==== PROVIDED MATERIAL

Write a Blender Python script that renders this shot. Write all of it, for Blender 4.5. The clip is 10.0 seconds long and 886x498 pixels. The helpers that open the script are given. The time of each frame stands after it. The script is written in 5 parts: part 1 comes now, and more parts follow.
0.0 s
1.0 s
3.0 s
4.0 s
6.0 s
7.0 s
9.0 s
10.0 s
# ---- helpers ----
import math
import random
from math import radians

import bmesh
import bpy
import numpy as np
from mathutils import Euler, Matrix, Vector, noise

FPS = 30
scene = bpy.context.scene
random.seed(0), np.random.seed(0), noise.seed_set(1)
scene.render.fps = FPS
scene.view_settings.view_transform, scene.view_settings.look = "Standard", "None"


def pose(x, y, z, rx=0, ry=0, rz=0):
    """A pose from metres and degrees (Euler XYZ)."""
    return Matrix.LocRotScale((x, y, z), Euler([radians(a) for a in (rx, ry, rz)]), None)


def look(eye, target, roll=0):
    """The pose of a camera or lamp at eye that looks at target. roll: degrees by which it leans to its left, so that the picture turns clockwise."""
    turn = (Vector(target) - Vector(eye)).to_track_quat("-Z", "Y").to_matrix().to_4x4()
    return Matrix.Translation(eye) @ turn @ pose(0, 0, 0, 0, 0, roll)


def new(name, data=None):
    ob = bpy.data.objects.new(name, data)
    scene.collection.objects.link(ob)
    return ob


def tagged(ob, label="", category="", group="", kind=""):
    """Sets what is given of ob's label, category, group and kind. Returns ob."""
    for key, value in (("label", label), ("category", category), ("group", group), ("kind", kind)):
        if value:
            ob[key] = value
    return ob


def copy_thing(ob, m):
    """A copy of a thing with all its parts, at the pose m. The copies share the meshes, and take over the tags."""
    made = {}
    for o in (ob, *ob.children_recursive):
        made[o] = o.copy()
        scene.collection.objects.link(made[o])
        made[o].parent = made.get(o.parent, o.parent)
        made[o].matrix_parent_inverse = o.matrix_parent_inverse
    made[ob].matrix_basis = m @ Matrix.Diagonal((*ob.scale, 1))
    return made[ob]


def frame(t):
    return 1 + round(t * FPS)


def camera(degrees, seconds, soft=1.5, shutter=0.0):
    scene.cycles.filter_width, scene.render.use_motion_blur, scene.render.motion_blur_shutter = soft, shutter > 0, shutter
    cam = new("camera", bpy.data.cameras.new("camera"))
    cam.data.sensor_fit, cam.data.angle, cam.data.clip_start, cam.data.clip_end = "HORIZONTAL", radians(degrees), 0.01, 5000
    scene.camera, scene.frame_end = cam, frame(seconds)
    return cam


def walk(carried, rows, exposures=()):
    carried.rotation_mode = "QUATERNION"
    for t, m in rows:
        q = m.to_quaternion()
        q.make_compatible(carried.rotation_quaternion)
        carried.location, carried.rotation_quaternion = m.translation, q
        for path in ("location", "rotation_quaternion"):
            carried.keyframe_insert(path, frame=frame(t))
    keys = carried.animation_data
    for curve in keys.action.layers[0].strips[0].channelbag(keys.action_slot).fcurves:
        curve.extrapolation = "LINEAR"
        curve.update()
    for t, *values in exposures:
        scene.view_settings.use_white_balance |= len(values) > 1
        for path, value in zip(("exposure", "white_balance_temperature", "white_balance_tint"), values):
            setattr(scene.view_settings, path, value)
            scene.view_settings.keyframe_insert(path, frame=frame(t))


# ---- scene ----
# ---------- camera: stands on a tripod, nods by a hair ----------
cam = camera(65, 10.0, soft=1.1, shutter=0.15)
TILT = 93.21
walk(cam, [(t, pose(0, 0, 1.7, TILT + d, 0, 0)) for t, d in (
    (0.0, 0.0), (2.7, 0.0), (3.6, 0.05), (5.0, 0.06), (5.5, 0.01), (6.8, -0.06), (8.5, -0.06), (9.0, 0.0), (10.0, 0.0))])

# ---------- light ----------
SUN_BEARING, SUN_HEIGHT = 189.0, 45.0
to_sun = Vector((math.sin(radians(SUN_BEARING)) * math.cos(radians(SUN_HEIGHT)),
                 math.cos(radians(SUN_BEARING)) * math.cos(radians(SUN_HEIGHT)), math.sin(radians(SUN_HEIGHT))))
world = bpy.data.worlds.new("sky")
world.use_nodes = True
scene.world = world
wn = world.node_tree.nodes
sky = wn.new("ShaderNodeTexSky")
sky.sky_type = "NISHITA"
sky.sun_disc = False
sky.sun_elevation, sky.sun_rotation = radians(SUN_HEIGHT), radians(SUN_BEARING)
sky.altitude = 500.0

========

■ SET TASK
Repeat the material above in full, exactly as it stands.

■ SOLUTION TO THE EXERCISE
Write a Blender Python script that renders this shot. Write all of it, for Blender 4.5. The clip is 10.0 seconds long and 886x498 pixels. The helpers that open the script are given. The time of each frame stands after it. The script is written in 5 parts: part 1 comes now, and more parts follow.
0.0 s
1.0 s
3.0 s
4.0 s
6.0 s
7.0 s
9.0 s
10.0 s
# ---- helpers ----
import math
import random
from math import radians

import bmesh
import bpy
import numpy as np
from mathutils import Euler, Matrix, Vector, noise

FPS = 30
scene = bpy.context.scene
random.seed(0), np.random.seed(0), noise.seed_set(1)
scene.render.fps = FPS
scene.view_settings.view_transform, scene.view_settings.look = "Standard", "None"


def pose(x, y, z, rx=0, ry=0, rz=0):
    """A pose from metres and degrees (Euler XYZ)."""
    return Matrix.LocRotScale((x, y, z), Euler([radians(a) for a in (rx, ry, rz)]), None)


def look(eye, target, roll=0):
    """The pose of a camera or lamp at eye that looks at target. roll: degrees by which it leans to its left, so that the picture turns clockwise."""
    turn = (Vector(target) - Vector(eye)).to_track_quat("-Z", "Y").to_matrix().to_4x4()
    return Matrix.Translation(eye) @ turn @ pose(0, 0, 0, 0, 0, roll)


def new(name, data=None):
    ob = bpy.data.objects.new(name, data)
    scene.collection.objects.link(ob)
    return ob


def tagged(ob, label="", category="", group="", kind=""):
    """Sets what is given of ob's label, category, group and kind. Returns ob."""
    for key, value in (("label", label), ("category", category), ("group", group), ("kind", kind)):
        if value:
            ob[key] = value
    return ob


def copy_thing(ob, m):
    """A copy of a thing with all its parts, at the pose m. The copies share the meshes, and take over the tags."""
    made = {}
    for o in (ob, *ob.children_recursive):
        made[o] = o.copy()
        scene.collection.objects.link(made[o])
        made[o].parent = made.get(o.parent, o.parent)
        made[o].matrix_parent_inverse = o.matrix_parent_inverse
    made[ob].matrix_basis = m @ Matrix.Diagonal((*ob.scale, 1))
    return made[ob]


def frame(t):
    return 1 + round(t * FPS)


def camera(degrees, seconds, soft=1.5, shutter=0.0):
    scene.cycles.filter_width, scene.render.use_motion_blur, scene.render.motion_blur_shutter = soft, shutter > 0, shutter
    cam = new("camera", bpy.data.cameras.new("camera"))
    cam.data.sensor_fit, cam.data.angle, cam.data.clip_start, cam.data.clip_end = "HORIZONTAL", radians(degrees), 0.01, 5000
    scene.camera, scene.frame_end = cam, frame(seconds)
    return cam


def walk(carried, rows, exposures=()):
    carried.rotation_mode = "QUATERNION"
    for t, m in rows:
        q = m.to_quaternion()
        q.make_compatible(carried.rotation_quaternion)
        carried.location, carried.rotation_quaternion = m.translation, q
        for path in ("location", "rotation_quaternion"):
            carried.keyframe_insert(path, frame=frame(t))
    keys = carried.animation_data
    for curve in keys.action.layers[0].strips[0].channelbag(keys.action_slot).fcurves:
        curve.extrapolation = "LINEAR"
        curve.update()
    for t, *values in exposures:
        scene.view_settings.use_white_balance |= len(values) > 1
        for path, value in zip(("exposure", "white_balance_temperature", "white_balance_tint"), values):
            setattr(scene.view_settings, path, value)
            scene.view_settings.keyframe_insert(path, frame=frame(t))


# ---- scene ----
# ---------- camera: stands on a tripod, nods by a hair ----------
cam = camera(65, 10.0, soft=1.1, shutter=0.15)
TILT = 93.21
walk(cam, [(t, pose(0, 0, 1.7, TILT + d, 0, 0)) for t, d in (
    (0.0, 0.0), (2.7, 0.0), (3.6, 0.05), (5.0, 0.06), (5.5, 0.01), (6.8, -0.06), (8.5, -0.06), (9.0, 0.0), (10.0, 0.0))])

# ---------- light ----------
SUN_BEARING, SUN_HEIGHT = 189.0, 45.0
to_sun = Vector((math.sin(radians(SUN_BEARING)) * math.cos(radians(SUN_HEIGHT)),
                 math.cos(radians(SUN_BEARING)) * math.cos(radians(SUN_HEIGHT)), math.sin(radians(SUN_HEIGHT))))
world = bpy.data.worlds.new("sky")
world.use_nodes = True
scene.world = world
wn = world.node_tree.nodes
sky = wn.new("ShaderNodeTexSky")
sky.sky_type = "NISHITA"
sky.sun_disc = False
sky.sun_elevation, sky.sun_rotation = radians(SUN_HEIGHT), radians(SUN_BEARING)
sky.altitude = 500.0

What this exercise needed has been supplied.